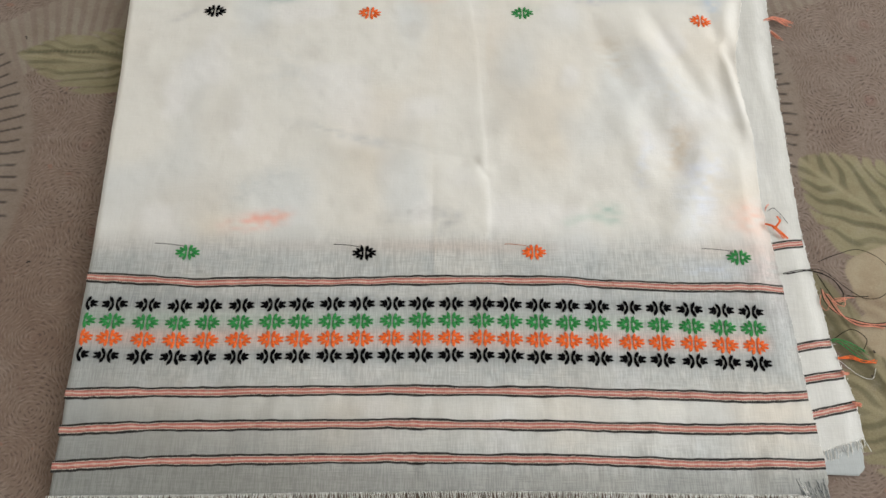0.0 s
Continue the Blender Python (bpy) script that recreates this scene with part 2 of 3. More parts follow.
# ---- the room ----
def block(name, x0, x1, y0, y1, z0, z1, material, bevel=0.0):
    bm = bmesh.new()
    bmesh.ops.create_cube(bm, size=1.0)
    bmesh.ops.scale(bm, vec=(x1 - x0, y1 - y0, z1 - z0), verts=bm.verts)
    bmesh.ops.translate(bm, vec=((x0 + x1) / 2, (y0 + y1) / 2, (z0 + z1) / 2), verts=bm.verts)
    if bevel:
        bmesh.ops.bevel(bm, geom=bm.edges[:], offset=bevel, segments=3, affect="EDGES", profile=0.5)
    me = bpy.data.meshes.new(name)
    bm.to_mesh(me)
    bm.free()
    me.materials.append(material)
    return new(name, me)


X0, X1, Y0, Y1, Z0, Z1, TH = ROOM_X0, ROOM_X1, ROOM_Y0, ROOM_Y1, FLOOR_Z, CEIL_Z, 0.15
tagged(block("floor", X0 - TH, X1 + TH, Y0 - TH, Y1 + TH, Z0 - 0.1, Z0, FLOOR), "grey-brown stone floor of a bedroom", "floor", kind="structure")
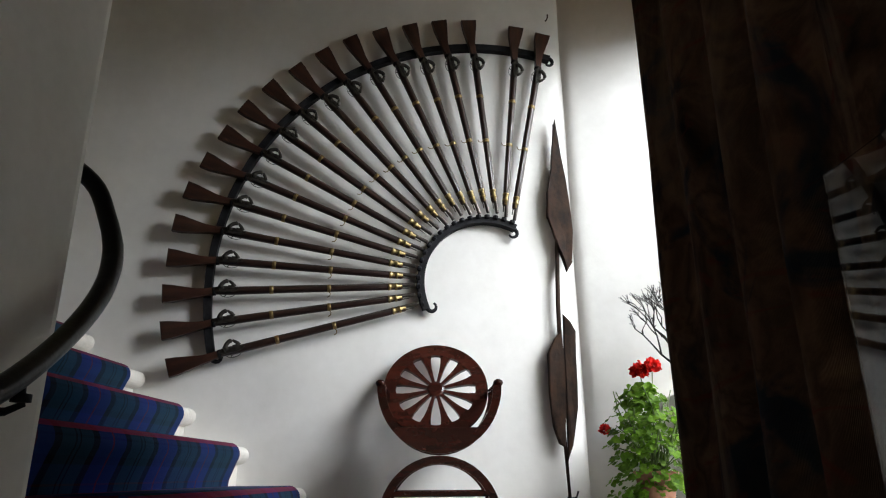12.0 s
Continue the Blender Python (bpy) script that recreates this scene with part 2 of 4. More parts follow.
# tapestry: faded figures in brown, tan, navy and dull red, softened by wear
M_TAPESTRY, cnt, cb = mat("woven_tapestry", 1.0, spec=0.03)
cc = cnt.nodes.new("ShaderNodeTexCoord")


def woven(scale, size, detail, twist, stops):
    mp = node(cnt, "Mapping", Scale=(*scale, 1))
    cnt.links.new(cc.outputs["UV"], mp.inputs[0])
    n = node(cnt, "TexNoise", Scale=size, Detail=detail, Distortion=twist, Roughness=0.55)
    cnt.links.new(mp.outputs[0], n.inputs["Vector"])
    return ramp(cnt, n.outputs[0], stops)


def over(under, top, fac):
    mx = cnt.nodes.new("ShaderNodeMix")
    mx.data_type = "RGBA"
    cnt.links.new(fac, mx.inputs[0])
    cnt.links.new(under, mx.inputs[6])
    if isinstance(top, tuple):
        mx.inputs[7].default_value = (*top, 1)
    else:
        cnt.links.new(top, mx.inputs[7])
    return mx.outputs[2]


cloth_col = woven((1.3, 0.7), 4.2, 7.0, 0.45, [(0.30, (0.010, 0.007, 0.006)), (0.42, (0.050, 0.030, 0.019)), (0.50, (0.088, 0.054, 0.033)), (0.56, (0.050, 0.031, 0.020)), (0.64, (0.105, 0.064, 0.041)), (0.76, (0.165, 0.114, 0.076))])
cloth_col = over(cloth_col, (0.010, 0.016, 0.024), woven((1.1, 0.8), 2.3, 4.0, 1.6, [(0.54, (0, 0, 0)), (0.62, (0.9, 0.9, 0.9))]))
cloth_col = over(cloth_col, (0.085, 0.020, 0.013), woven((0.8, 1.4), 4.6, 4.0, 1.8, [(0.58, (0, 0, 0)), (0.69, (0.75, 0.75, 0.75))]))
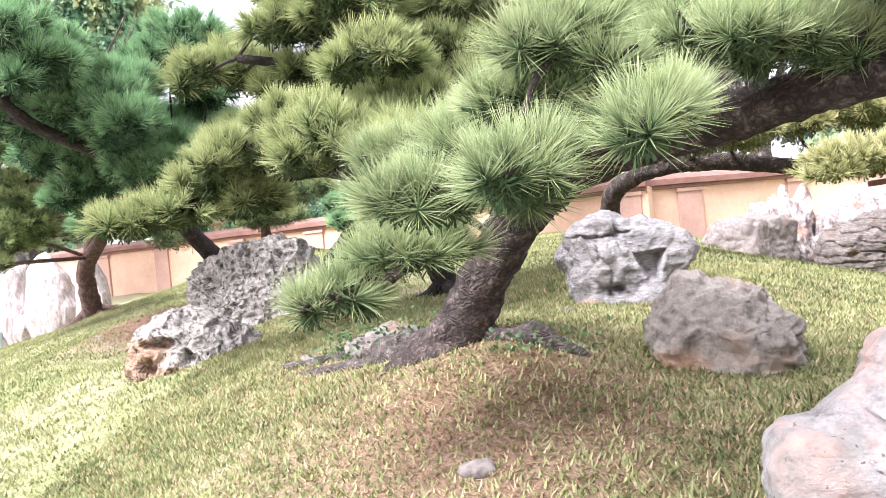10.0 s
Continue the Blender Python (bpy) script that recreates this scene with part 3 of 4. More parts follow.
rock("holed_rock", "grey eroded rock with a triangular hollow and layered top", [
    (-1.18, 6.8, 1.05, 0.36, 0.3, 0.17), (-1.34, 6.75, 1.23, 0.2, 0.2, 0.1), (-1.38, 6.75, 0.74, 0.18, 0.24, 0.32), (-1.0, 6.8, 0.86, 0.2, 0.22, 0.22), (-0.92, 6.85, 1.05, 0.12, 0.2, 0.15), (-1.1, 6.65, 0.62, 0.28, 0.2, 0.2), (-1.3, 7.12, 1.02, 0.32, 0.36, 0.2), (-1.34, 7.15, 0.62, 0.28, 0.32, 0.22)],
    (), ROCK_HOLED, 7, (0.03, 2.6), (0.025, 3.4), seed=2, blend=0.045, square=2.5, cuts=3, fine=0.007, pits=0.006,
    dents=[(-1.2, 0.6, 0.08, 0.1, 0.08, 0.6)], notches=[(0.1, [(-1.13, 1.07), (-0.9, 1.08), (-0.97, 0.88), (-1.04, 0.86)])],
    grooves=[(0.05, 0.02, [(-1.55, 1.2), (-1.3, 1.19), (-1.12, 1.21)]), (0.02, 0.012, [(-1.5, 1.27), (-1.25, 1.26)]), (0.02, 0.02, [(-1.35, 1.1), (-1.25, 0.95), (-1.28, 0.8)])],
    ochre=[(-1.42, 6.6, 0.66, 0.14, 0.3, 0.16), (-1.02, 6.9, 0.98, 0.09, 0.2, 0.07)])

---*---

### Task to carry out
Omit the images and transcribe all of the records above word for word.

### The solution
0.0 s
Continue the Blender Python (bpy) script that recreates this scene with part 2 of 3. More parts follow.
# ---- the room ----
def block(name, x0, x1, y0, y1, z0, z1, material, bevel=0.0):
    bm = bmesh.new()
    bmesh.ops.create_cube(bm, size=1.0)
    bmesh.ops.scale(bm, vec=(x1 - x0, y1 - y0, z1 - z0), verts=bm.verts)
    bmesh.ops.translate(bm, vec=((x0 + x1) / 2, (y0 + y1) / 2, (z0 + z1) / 2), verts=bm.verts)
    if bevel:
        bmesh.ops.bevel(bm, geom=bm.edges[:], offset=bevel, segments=3, affect="EDGES", profile=0.5)
    me = bpy.data.meshes.new(name)
    bm.to_mesh(me)
    bm.free()
    me.materials.append(material)
    return new(name, me)


X0, X1, Y0, Y1, Z0, Z1, TH = ROOM_X0, ROOM_X1, ROOM_Y0, ROOM_Y1, FLOOR_Z, CEIL_Z, 0.15
tagged(block("floor", X0 - TH, X1 + TH, Y0 - TH, Y1 + TH, Z0 - 0.1, Z0, FLOOR), "grey-brown stone floor of a bedroom", "floor", kind="structure")
12.0 s
Continue the Blender Python (bpy) script that recreates this scene with part 2 of 4. More parts follow.
# tapestry: faded figures in brown, tan, navy and dull red, softened by wear
M_TAPESTRY, cnt, cb = mat("woven_tapestry", 1.0, spec=0.03)
cc = cnt.nodes.new("ShaderNodeTexCoord")


def woven(scale, size, detail, twist, stops):
    mp = node(cnt, "Mapping", Scale=(*scale, 1))
    cnt.links.new(cc.outputs["UV"], mp.inputs[0])
    n = node(cnt, "TexNoise", Scale=size, Detail=detail, Distortion=twist, Roughness=0.55)
    cnt.links.new(mp.outputs[0], n.inputs["Vector"])
    return ramp(cnt, n.outputs[0], stops)


def over(under, top, fac):
    mx = cnt.nodes.new("ShaderNodeMix")
    mx.data_type = "RGBA"
    cnt.links.new(fac, mx.inputs[0])
    cnt.links.new(under, mx.inputs[6])
    if isinstance(top, tuple):
        mx.inputs[7].default_value = (*top, 1)
    else:
        cnt.links.new(top, mx.inputs[7])
    return mx.outputs[2]


cloth_col = woven((1.3, 0.7), 4.2, 7.0, 0.45, [(0.30, (0.010, 0.007, 0.006)), (0.42, (0.050, 0.030, 0.019)), (0.50, (0.088, 0.054, 0.033)), (0.56, (0.050, 0.031, 0.020)), (0.64, (0.105, 0.064, 0.041)), (0.76, (0.165, 0.114, 0.076))])
cloth_col = over(cloth_col, (0.010, 0.016, 0.024), woven((1.1, 0.8), 2.3, 4.0, 1.6, [(0.54, (0, 0, 0)), (0.62, (0.9, 0.9, 0.9))]))
cloth_col = over(cloth_col, (0.085, 0.020, 0.013), woven((0.8, 1.4), 4.6, 4.0, 1.8, [(0.58, (0, 0, 0)), (0.69, (0.75, 0.75, 0.75))]))
10.0 s
Continue the Blender Python (bpy) script that recreates this scene with part 3 of 4. More parts follow.
rock("holed_rock", "grey eroded rock with a triangular hollow and layered top", [
    (-1.18, 6.8, 1.05, 0.36, 0.3, 0.17), (-1.34, 6.75, 1.23, 0.2, 0.2, 0.1), (-1.38, 6.75, 0.74, 0.18, 0.24, 0.32), (-1.0, 6.8, 0.86, 0.2, 0.22, 0.22), (-0.92, 6.85, 1.05, 0.12, 0.2, 0.15), (-1.1, 6.65, 0.62, 0.28, 0.2, 0.2), (-1.3, 7.12, 1.02, 0.32, 0.36, 0.2), (-1.34, 7.15, 0.62, 0.28, 0.32, 0.22)],
    (), ROCK_HOLED, 7, (0.03, 2.6), (0.025, 3.4), seed=2, blend=0.045, square=2.5, cuts=3, fine=0.007, pits=0.006,
    dents=[(-1.2, 0.6, 0.08, 0.1, 0.08, 0.6)], notches=[(0.1, [(-1.13, 1.07), (-0.9, 1.08), (-0.97, 0.88), (-1.04, 0.86)])],
    grooves=[(0.05, 0.02, [(-1.55, 1.2), (-1.3, 1.19), (-1.12, 1.21)]), (0.02, 0.012, [(-1.5, 1.27), (-1.25, 1.26)]), (0.02, 0.02, [(-1.35, 1.1), (-1.25, 0.95), (-1.28, 0.8)])],
    ochre=[(-1.42, 6.6, 0.66, 0.14, 0.3, 0.16), (-1.02, 6.9, 0.98, 0.09, 0.2, 0.07)])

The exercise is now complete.